- [Set task]: From the first line of the data below through the line holding "bm.faces.new(rings[1])", output each line exactly and leave the pictures out.

- [Recorded data]:
******************************

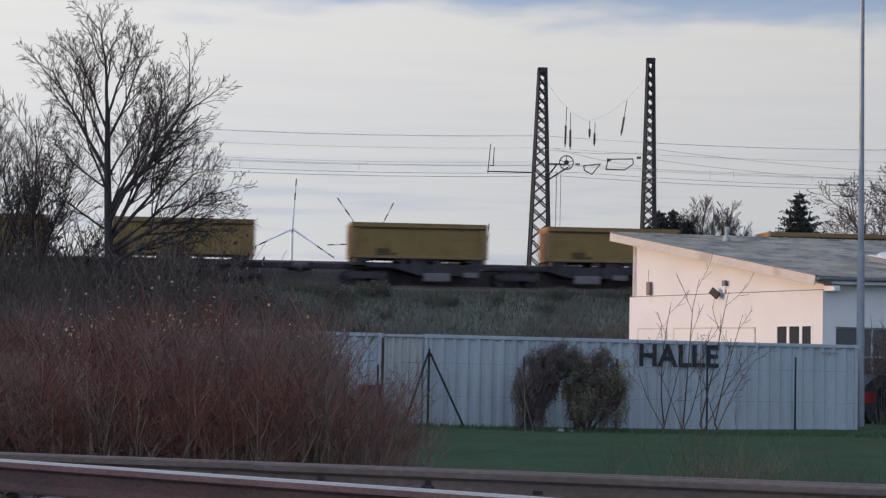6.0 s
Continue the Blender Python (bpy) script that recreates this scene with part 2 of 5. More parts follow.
def rod(bm, a, b, r0, r1=None, seg=6):
    """A tapered bar from a to b."""
    a, b = Vector(a), Vector(b)
    r1 = r0 if r1 is None else r1
    d = (b - a).normalized()
    u = d.orthogonal().normalized()
    v = d.cross(u)
    rings = []
    for p, r in ((a, r0), (b, r1)):
        rings.append([bm.verts.new(p + r * (math.cos(2 * math.pi * i / seg) * u + math.sin(2 * math.pi * i / seg) * v)) for i in range(seg)])
    for i in range(seg):
        bm.faces.new((rings[0][i], rings[0][(i + 1) % seg], rings[1][(i + 1) % seg], rings[1][i]))
    bm.faces.new(rings[0][::-1])
    bm.faces.new(rings[1])


def beam(bm, a, b, w, h, up=(0, 0, 1)):
    """A square bar from a to b."""
    a, b = Vector(a), Vector(b)
    d = (b - a).normalized()
    s = d.cross(Vector(up))
    s = s.normalized() if s.length > 1e-4 else d.orthogonal().normalized()
    t = s.cross(d)
    ring = [[bm.verts.new(p + s * w / 2 * i + t * h / 2 * j) for i, j in ((-1, -1), (1, -1), (1, 1), (-1, 1))] for p in (a, b)]
    for i in range(4):
        bm.faces.new((ring[0][i], ring[0][(i + 1) % 4], ring[1][(i + 1) % 4], ring[1][i]))
    bm.faces.new(ring[0][::-1])
    bm.faces.new(ring[1])


def sweep(bm, section, a, b):
    """A closed section (across, up) drawn from a to b."""
    a, b = Vector(a), Vector(b)
    d = (b - a).normalized()
    s = d.cross(Vector((0, 0, 1))).normalized()
    ring = [[bm.verts.new(p + s * x + Vector((0, 0, z))) for x, z in section] for p in (a, b)]
    n = len(section)
    for i in range(n):
        bm.faces.new((ring[0][i], ring[0][(i + 1) % n], ring[1][(i + 1) % n], ring[1][i]))
    bm.faces.new(ring[0][::-1])
    bm.faces.new(ring[1])


def finish(name, bm, mats, smooth=False):
    bmesh.ops.recalc_face_normals(bm, faces=bm.faces)
    me = bpy.data.meshes.new(name)
    bm.to_mesh(me)
    bm.free()
    for m in mats if isinstance(mats, (list, tuple)) else [mats]:
        me.materials.append(m)
    if smooth:
        for p in me.polygons:
            p.use_smooth = True
    return me


def part(name, bm, mat, parent, label="", smooth=False):
    ob = new(name, finish(name, bm, mat, smooth))
    ob.parent = parent
    return tagged(ob, label) if label else ob


def thing(name, m, label, category, group="", kind=""):
    ob = new(name)
    ob.matrix_world = m
    return tagged(ob, label, category, group, kind)


def mesh_thing(name, bm, mat, m, label, category, group="", kind="", smooth=False):
    ob = new(name, finish(name, bm, mat, smooth))
    ob.matrix_world = m
    return tagged(ob, label, category, group, kind)


def soup(name, verts, faces, mat, smooth=False):
    me = bpy.data.meshes.new(name)
    me.from_pydata(verts, [], faces)
    for m in mat if isinstance(mat, (list, tuple)) else [mat]:
        me.materials.append(m)
    me.update()
    return me
# ---- ground ----
RAIL_Z = 1.38                       # head of the near rails
NEAR_A, NEAR_B = Vector((-2.42, 9.20, RAIL_Z)), Vector((0.90, 7.24, RAIL_Z))
FAR_A, FAR_B = Vector((-2.60, 9.84, RAIL_Z)), Vector((2.38, 8.83, RAIL_Z))
FAR_DIR = (FAR_B - FAR_A).normalized()
FAR_SIDE = Vector((-FAR_DIR.y, FAR_DIR.x, 0))
TRAIN_YAW, TRAIN_GRADE = 9.0, 0.57
TRACK = Vector((-4.48, 99.22, 6.18))  # on the railway's centre line, rail head
TM = pose(*TRACK, 0, -TRAIN_GRADE, TRAIN_YAW)
GRASS_Z = 0.0


def smooth(a, b, x):
    t = min(1.0, max(0.0, (x - a) / (b - a)))
    return t * t * (3 - 2 * t)


def ground_height(x, y):
    """Level land, a low bed for the near line and the railway embankment."""
    z = 0.0
    d = (Vector((x, y, 0)) - Vector((FAR_A.x, FAR_A.y, 0))).dot(FAR_SIDE)
    z += 1.02 * smooth(4.6, 1.3, d) * smooth(-9.0, -2.6, d) + 0.42 * smooth(-2.6, -9.0, d) * smooth(-40, -12, d)
    q = TM.inverted() @ Vector((x, y, TRACK.z))
    top = TRACK.z + math.tan(radians(TRAIN_GRADE)) * max(-110.0, min(300.0, q.x)) - 0.45
    z += top * smooth(-14.5, -3.3, q.y) * smooth(60, 30, q.y)
    z += 0.27 * smooth(27, 39.5, y) * smooth(80, 68, y)
    if y > 12:
        z += 0.10 * noise.noise(Vector((x * 0.15, y * 0.15, 0)))
    return z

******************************

- [Finished answer]:
6.0 s
Continue the Blender Python (bpy) script that recreates this scene with part 2 of 5. More parts follow.
def rod(bm, a, b, r0, r1=None, seg=6):
    """A tapered bar from a to b."""
    a, b = Vector(a), Vector(b)
    r1 = r0 if r1 is None else r1
    d = (b - a).normalized()
    u = d.orthogonal().normalized()
    v = d.cross(u)
    rings = []
    for p, r in ((a, r0), (b, r1)):
        rings.append([bm.verts.new(p + r * (math.cos(2 * math.pi * i / seg) * u + math.sin(2 * math.pi * i / seg) * v)) for i in range(seg)])
    for i in range(seg):
        bm.faces.new((rings[0][i], rings[0][(i + 1) % seg], rings[1][(i + 1) % seg], rings[1][i]))
    bm.faces.new(rings[0][::-1])
    bm.faces.new(rings[1])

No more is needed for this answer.